Information shown
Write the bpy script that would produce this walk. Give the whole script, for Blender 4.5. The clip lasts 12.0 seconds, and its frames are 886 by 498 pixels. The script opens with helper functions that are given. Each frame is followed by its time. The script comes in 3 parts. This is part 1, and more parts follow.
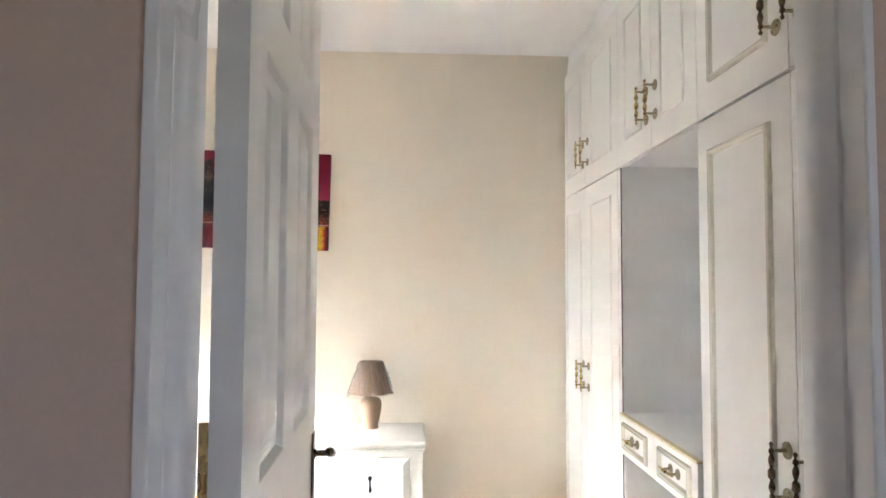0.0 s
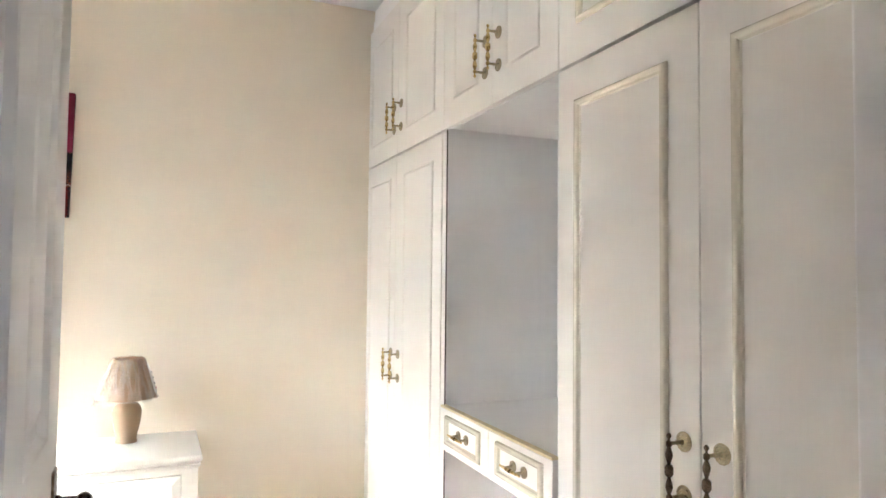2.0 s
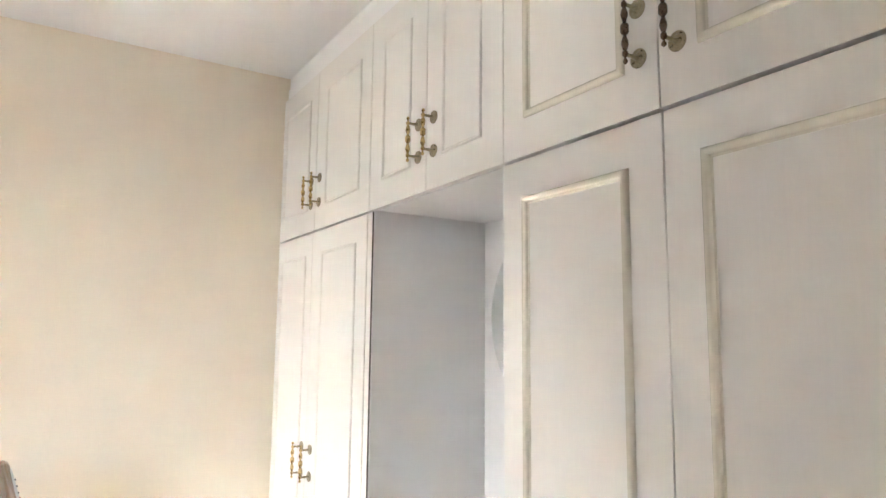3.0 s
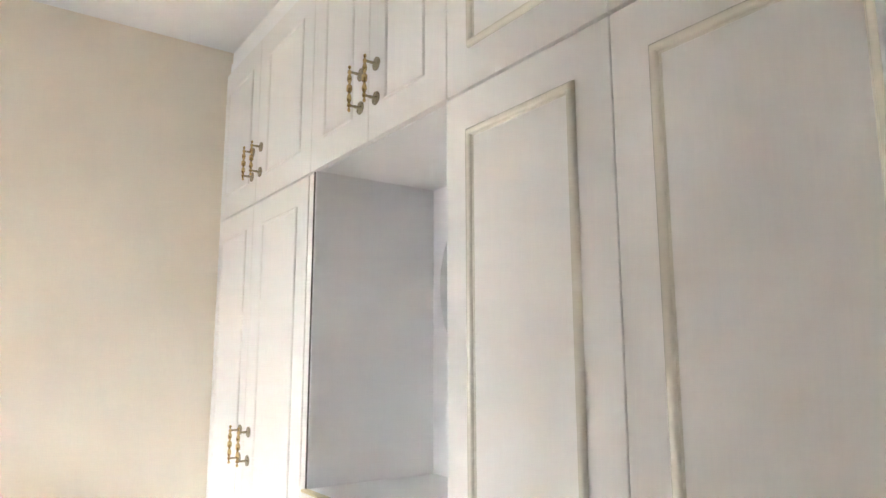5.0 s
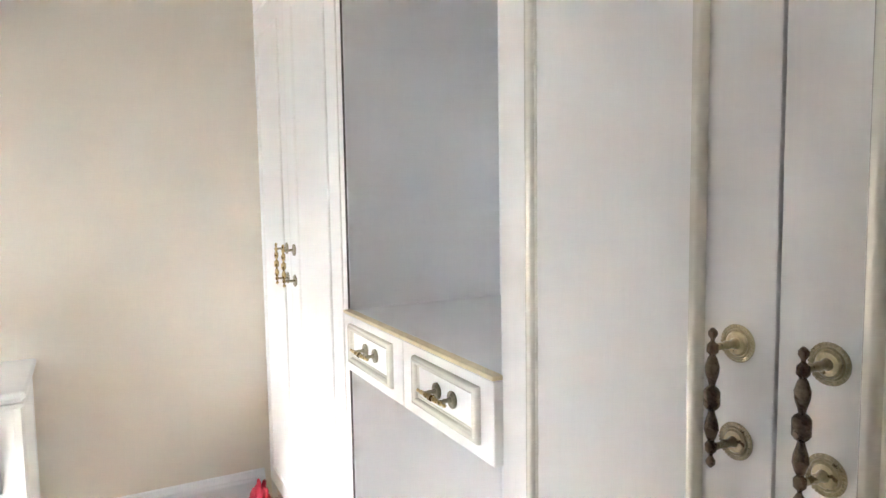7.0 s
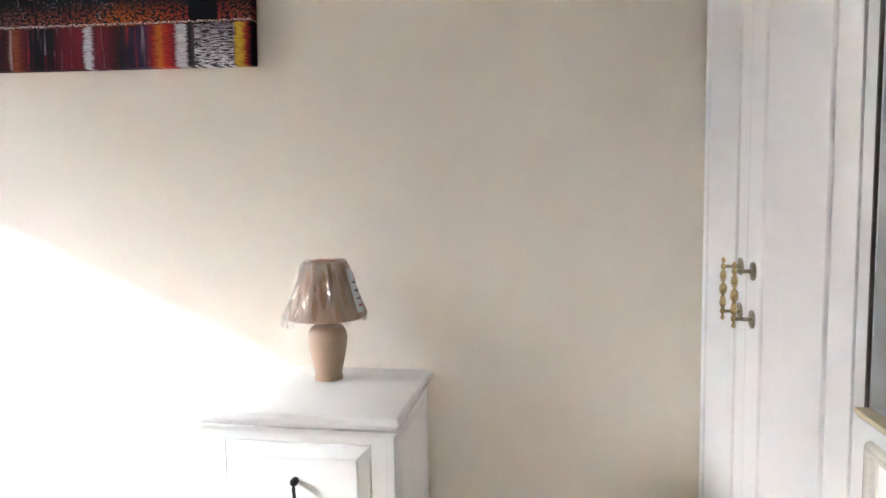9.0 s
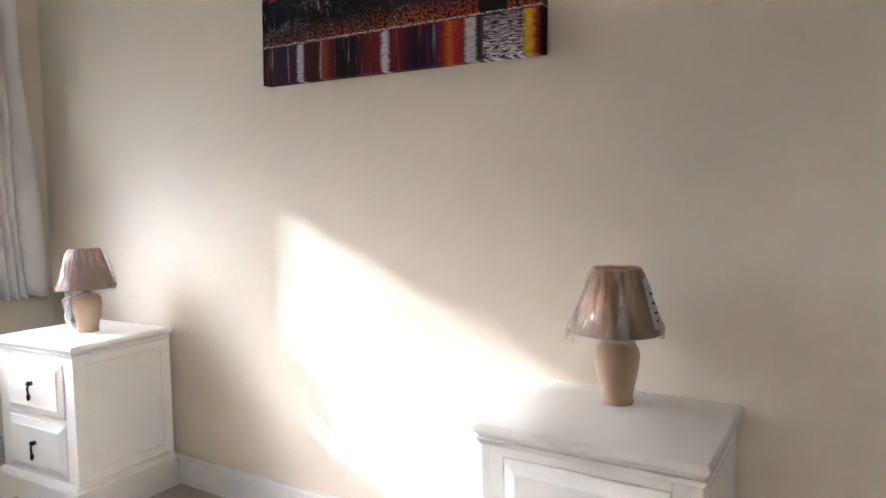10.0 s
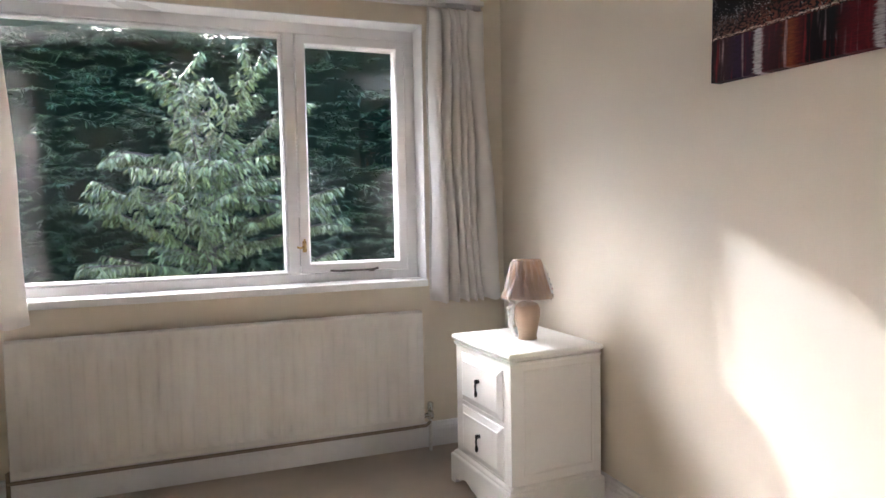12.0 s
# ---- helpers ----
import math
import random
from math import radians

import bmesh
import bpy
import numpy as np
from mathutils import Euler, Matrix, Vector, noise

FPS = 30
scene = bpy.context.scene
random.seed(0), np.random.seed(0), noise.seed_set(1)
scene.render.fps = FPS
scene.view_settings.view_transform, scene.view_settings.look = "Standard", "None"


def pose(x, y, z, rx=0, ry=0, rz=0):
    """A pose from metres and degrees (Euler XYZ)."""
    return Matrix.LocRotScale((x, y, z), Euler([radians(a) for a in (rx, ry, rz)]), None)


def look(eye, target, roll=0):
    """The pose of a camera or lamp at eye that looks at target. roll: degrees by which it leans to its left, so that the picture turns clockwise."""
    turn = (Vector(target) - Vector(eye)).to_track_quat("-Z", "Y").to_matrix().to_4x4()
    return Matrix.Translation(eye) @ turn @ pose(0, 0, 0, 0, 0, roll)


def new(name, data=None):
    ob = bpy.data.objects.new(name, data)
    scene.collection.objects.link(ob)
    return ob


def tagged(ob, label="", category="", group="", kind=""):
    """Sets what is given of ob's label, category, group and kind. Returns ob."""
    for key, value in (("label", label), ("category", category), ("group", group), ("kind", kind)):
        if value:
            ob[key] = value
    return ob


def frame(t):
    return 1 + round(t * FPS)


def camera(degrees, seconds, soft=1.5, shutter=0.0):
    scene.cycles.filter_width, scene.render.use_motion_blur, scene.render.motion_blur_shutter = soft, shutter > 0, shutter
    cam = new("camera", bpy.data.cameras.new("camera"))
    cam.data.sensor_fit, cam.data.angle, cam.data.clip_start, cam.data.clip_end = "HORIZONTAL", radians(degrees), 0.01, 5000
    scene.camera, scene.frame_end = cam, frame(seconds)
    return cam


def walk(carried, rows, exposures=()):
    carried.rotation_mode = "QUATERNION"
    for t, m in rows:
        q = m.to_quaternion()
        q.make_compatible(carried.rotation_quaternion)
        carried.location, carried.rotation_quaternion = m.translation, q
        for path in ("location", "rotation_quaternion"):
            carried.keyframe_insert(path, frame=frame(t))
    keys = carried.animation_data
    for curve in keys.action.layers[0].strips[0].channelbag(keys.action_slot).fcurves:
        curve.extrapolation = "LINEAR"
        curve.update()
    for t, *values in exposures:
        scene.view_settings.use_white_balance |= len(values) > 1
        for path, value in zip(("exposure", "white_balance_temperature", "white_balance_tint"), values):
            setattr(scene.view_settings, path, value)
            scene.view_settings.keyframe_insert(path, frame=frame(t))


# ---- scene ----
cam = camera(67.5, 12.0)
PATH = [
    (0, (0.268, 0.284, 1.263), (0.366, 2.279, 1.369), 0.3),
    (0.5, (0.232, 0.396, 1.235), (0.551, 2.367, 1.339), 0.3),
    (1, (0.209, 0.504, 1.21), (0.707, 2.438, 1.308), 0.4),
    (1.5, (0.205, 0.577, 1.204), (0.837, 2.473, 1.289), 0.3),
    (2, (0.187, 0.684, 1.216), (0.972, 2.522, 1.299), 0.6),
    (2.5, (0.163, 0.786, 1.268), (1.174, 2.51, 1.353), 0.5),
    (3, (0.154, 0.83, 1.317), (1.208, 2.51, 1.574), 0.6),
    (3.2, (0.152, 0.838, 1.332), (1.207, 2.499, 1.689), 0.4),
    (4.8, (0.202, 0.877, 1.188), (1.349, 2.467, 1.584), -0.3),
    (5, (0.244, 0.899, 1.166), (1.396, 2.503, 1.482), -0.1),
    (5.5, (0.34, 0.966, 1.135), (1.503, 2.587, 1.275), -0.3),
    (6, (0.426, 1.007, 1.12), (1.519, 2.682, 1.146), -0.4),
    (6.5, (0.474, 1.049, 1.092), (1.477, 2.776, 0.989), -0.7),
    (6.7, (0.485, 1.09, 1.085), (1.463, 2.828, 0.94), -0.8),
    (8.3, (0.6, 1.586, 1.075), (0.99, 3.539, 0.896), -0.2),
    (8.5, (0.618, 1.643, 1.081), (0.821, 3.625, 0.902), -0.3),
    (9, (0.651, 1.773, 1.077), (0.332, 3.739, 0.904), -0.9),
    (9.5, (0.597, 1.847, 1.069), (-0.136, 3.702, 0.909), -0.9),
    (10, (0.537, 1.926, 1.058), (-0.519, 3.619, 0.917), -0.9),
    (10.5, (0.465, 1.973, 1.062), (-0.815, 3.503, 0.923), -0.9),
    (11, (0.422, 2.001, 1.066), (-1.074, 3.321, 0.931), -1.1),
    (11.5, (0.399, 2.063, 1.081), (-1.328, 3.063, 0.955), -1.2),
    (12, (0.39, 2.093, 1.101), (-1.477, 2.8, 0.985), -1.1),
]
EXPOSURES = [(0.0, 5.55, 5380, 7), (1.0, 5.62, 5460, 7), (2.0, 5.62, 5520, 7), (3.0, 5.82, 5470, 7), (5.5, 5.68, 5330, 7), (6.5, 5.58, 5260, 7), (8.5, 5.15, 5080, 8), (9.5, 4.60, 5370, 10), (10.5, 3.76, 5540, 12), (11.0, 3.52, 5620, 12), (11.5, 3.66, 5720, 13), (12.0, 3.90, 5720, 13)]
walk(cam, [(t, look(eye, target, roll)) for t, eye, target, roll in PATH], EXPOSURES)

# ---- daylight ----
SUN_WAY = Vector((3.18, 1.0, -1.418)).normalized()
sky_world = bpy.data.worlds.new("sky")
scene.world = sky_world
sky_world.use_nodes = True
wn = sky_world.node_tree
sky = wn.nodes.new("ShaderNodeTexSky")
sky.sky_type = "NISHITA"
sky.sun_disc = False
sky.sun_elevation = radians(23.2)
sky.sun_rotation = radians(254)
sky.air_density, sky.dust_density, sky.ozone_density = 0.42, 3.2, 0.0
wn.links.new(sky.outputs[0], wn.nodes["Background"].inputs[0])
wn.nodes["Background"].inputs[1].default_value = 0.15
sun = new("sun", bpy.data.lights.new("sun", "SUN"))
sun.data.energy, sun.data.angle, sun.data.color = 0.49, radians(1.5), (1.0, 0.99, 0.975)
sun.matrix_world = look((-20, -5, 12), Vector((-20, -5, 12)) + SUN_WAY)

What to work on
Determine the number of lines in the data that contain "objects" as a word or string, and state only that number.

Written solution
2